When something can be created out of thin air with no assets needed but a GPU, it's inherently worthless.
It's utter insanity.
This was the comment I came here to make. "They were always worthless."
Sounds a lot like the banking system today lol.
Edit: Idk why all yall turds down voted me. The u.s. dollar is literally not backed by any physical asset..... look up fiat money and do research on the dollar.
Yes it is. It's backed by the US's economic power on the world stage. That's how economies function.
Crypto can be created or of thin air by literally any tech bro with a GPU. By definition that is literally worthless
It doesn't need to be, it's backed by the need to pay taxes in USD.
So like art. No tangible assets, but the value is derived by the highest bidder.

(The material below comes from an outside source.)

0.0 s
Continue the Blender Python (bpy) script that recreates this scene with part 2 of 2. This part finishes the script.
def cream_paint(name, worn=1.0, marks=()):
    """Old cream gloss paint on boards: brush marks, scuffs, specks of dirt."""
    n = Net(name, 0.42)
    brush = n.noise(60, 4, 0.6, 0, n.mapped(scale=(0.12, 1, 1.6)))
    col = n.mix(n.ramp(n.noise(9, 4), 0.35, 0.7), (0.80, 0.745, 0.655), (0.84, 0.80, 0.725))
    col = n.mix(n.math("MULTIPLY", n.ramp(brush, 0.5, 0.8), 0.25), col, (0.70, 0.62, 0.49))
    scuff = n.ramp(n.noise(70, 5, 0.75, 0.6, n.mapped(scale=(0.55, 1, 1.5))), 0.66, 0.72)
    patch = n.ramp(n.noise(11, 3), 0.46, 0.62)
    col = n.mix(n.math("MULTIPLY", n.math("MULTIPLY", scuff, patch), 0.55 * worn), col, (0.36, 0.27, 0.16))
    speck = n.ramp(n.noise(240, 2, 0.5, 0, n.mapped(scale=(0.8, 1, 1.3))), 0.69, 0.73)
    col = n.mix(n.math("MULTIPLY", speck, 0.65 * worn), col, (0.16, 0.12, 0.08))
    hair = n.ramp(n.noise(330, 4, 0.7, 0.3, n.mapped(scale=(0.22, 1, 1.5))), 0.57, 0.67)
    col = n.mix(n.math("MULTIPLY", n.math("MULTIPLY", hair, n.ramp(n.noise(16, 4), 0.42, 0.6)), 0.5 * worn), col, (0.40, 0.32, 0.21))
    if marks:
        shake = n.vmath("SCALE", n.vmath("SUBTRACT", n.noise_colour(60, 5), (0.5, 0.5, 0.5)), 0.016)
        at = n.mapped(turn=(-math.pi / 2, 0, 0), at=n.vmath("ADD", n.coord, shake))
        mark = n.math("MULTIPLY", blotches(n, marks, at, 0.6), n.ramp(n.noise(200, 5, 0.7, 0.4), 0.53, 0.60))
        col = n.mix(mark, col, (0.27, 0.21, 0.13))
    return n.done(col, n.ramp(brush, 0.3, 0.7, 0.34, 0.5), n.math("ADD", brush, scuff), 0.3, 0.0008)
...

No, because with art, there's still a literal piece of art.
With NFTs, it's just a shitty jpeg some tech bro photoshopped up in five minutes.
With NFTs there aren't even any art. The NFT is a receipt for the art, not the art itself. You didn't buy the copyright for the actual art with an NFT, you bought a link to a specific copy of the art.

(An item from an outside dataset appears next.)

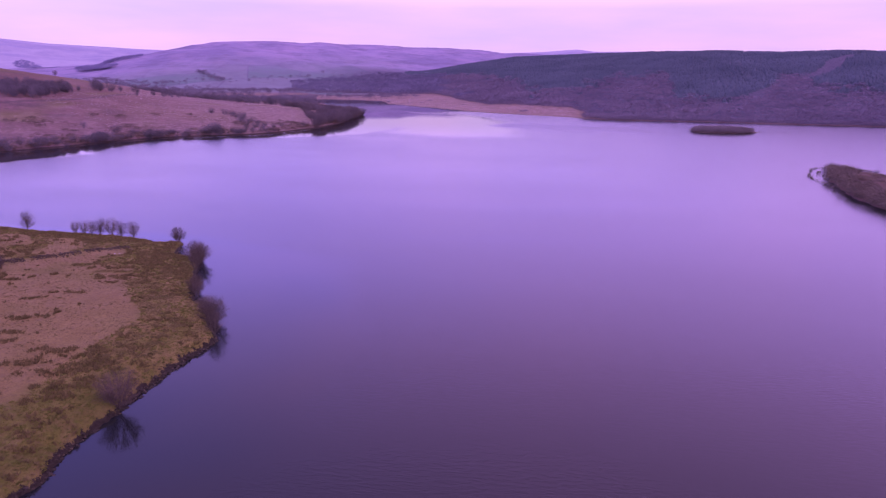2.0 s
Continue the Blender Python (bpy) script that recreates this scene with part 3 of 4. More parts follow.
# kinds 1 m high each would lose their twig size, so each is grown at a usual size and scaled a little
NEAR_KINDS = [
    ("alder_tree", "slender bare alder on the lake shore", "tree", 1, 6.5, 4.6, 3, 40, 8, 11, 0.0085, 0.14),
    ("alder_tree", "bare oval alder on the lake shore", "tree", 2, 6.5, 5.4, 1, 46, 9, 11, 0.0088, 0.12),
    ("willow_bush", "bare many-stemmed willow bush at the water's edge", "bush", 3, 6.0, 6.8, 6, 66, 9, 12, 0.0115, 0.05),
    ("willow_bush", "bare rounded willow bush at the water's edge", "bush", 4, 5.0, 6.0, 5, 66, 9, 12, 0.0115, 0.04),
    ("oak_tree", "broad bare tree with a dense crown near the shore", "tree", 5, 9.0, 14.0, 2, 90, 10, 13, 0.016, 0.16),
    ("sapling", "thin bare sapling on the bank", "tree", 6, 3.0, 1.9, 2, 18, 4, 7, 0.012, 0.2),
]
FAR_KINDS = [
    ("hawthorn_tree", "bare hawthorn on the bracken hillside", "tree", 11, 8.0, 9.0, 1, 36, 7, 7, 0.036, 0.10),
    ("hawthorn_tree", "bare bushy tree on the hillside", "tree", 12, 8.0, 11.0, 3, 42, 7, 7, 0.037, 0.04),
    ("birch_tree", "bare birch in the hillside grove", "tree", 13, 9.5, 8.0, 1, 36, 7, 7, 0.036, 0.22),
    ("scrub_bush", "low bare scrub bush by the far shore", "bush", 14, 5.0, 8.5, 4, 34, 6, 7, 0.036, 0.02),
    ("sallow_bush", "bare rounded sallow in the thicket on the headland", "bush", 15, 6.5, 9.5, 4, 40, 7, 8, 0.037, 0.02),
    ("ash_tree", "dark bare tree in the gully on the hillside", "tree", 16, 8.0, 9.0, 2, 40, 7, 8, 0.041, 0.04),
]
near_trees, far_trees = [tree_kind(*row) for row in NEAR_KINDS], [tree_kind(*row) for row in FAR_KINDS]
used = set()


def plant(kinds, k, x, y, height, group, sink=0.1, z=None):
    """One tree of a kind, at a place and of a height. The first of a kind is the built one itself."""
    ob = kinds[k]
    usual = (NEAR_KINDS if kinds is near_trees else FAR_KINDS)[k][4]
    s = height / usual
    z = max(ground_z(x, y), -0.3) - sink if z is None else z
    turn = random.random() * 360
    if ob.name not in used:
        used.add(ob.name)
        made = ob
    else:
        made = copy_thing(ob, Matrix())
    made.matrix_basis = pose(x, y, z, 0, 0, turn) @ Matrix.Diagonal((s * random.uniform(0.9, 1.12), s * random.uniform(0.9, 1.12), s, 1))
    return tagged(made, group=group)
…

I mean, there are ways to tie them together, though the point still stands that NFTs add nothing to art. Copyright works fine without an overly complicated digital receipt.
Not even photoshopped, that would be too much effort. Nah, the most infamous NFTs are a few different elements (different mouths, eyes, accessories, etc) and then a whole bunch of permutations generated from those elements. For a technology with a supposed selling point of scarcity, you'd think they'd try to make the art special instead of procedurally-generated trash, but of course the real purposes were scams and money laundering.
Actually you're still a bit overestimating it.
Most NFT's are literally just hyperlinks, where the hyperlink could suffer link rot and stop working OR the image on the other side of the hyperlink could be changed.
And as LegalEagle had pointed out "You can't own that"
Yea, it's truly amazing anyone fell for those stupid things... Sooo little effort was supposed to magically generate real value!? Give me a break... It was sooo obviously just a way to get people to pool money in an unsafe way so it could be pocketed.
Who ever donated to those scams didn't deserve the money, as much as their losses are still a tragedy. Still, the scammers deserve that money even less. Bunch of idiots all around.
What about regular digital art?
It is art and doesn't need NFTs to give it value. People comission digital pieces all the time and don't need NFTs to get it done.
...is not an NFT
The thing with art is that even if the art itself is completely worthless, the materials used are not.
You can sell a "worthless" painting to be used as firewood.
Same with digital assets, they can be sold to be used as templates or even to train an AI.
But a location in some useless database (which is essentially what an NFT is) does not.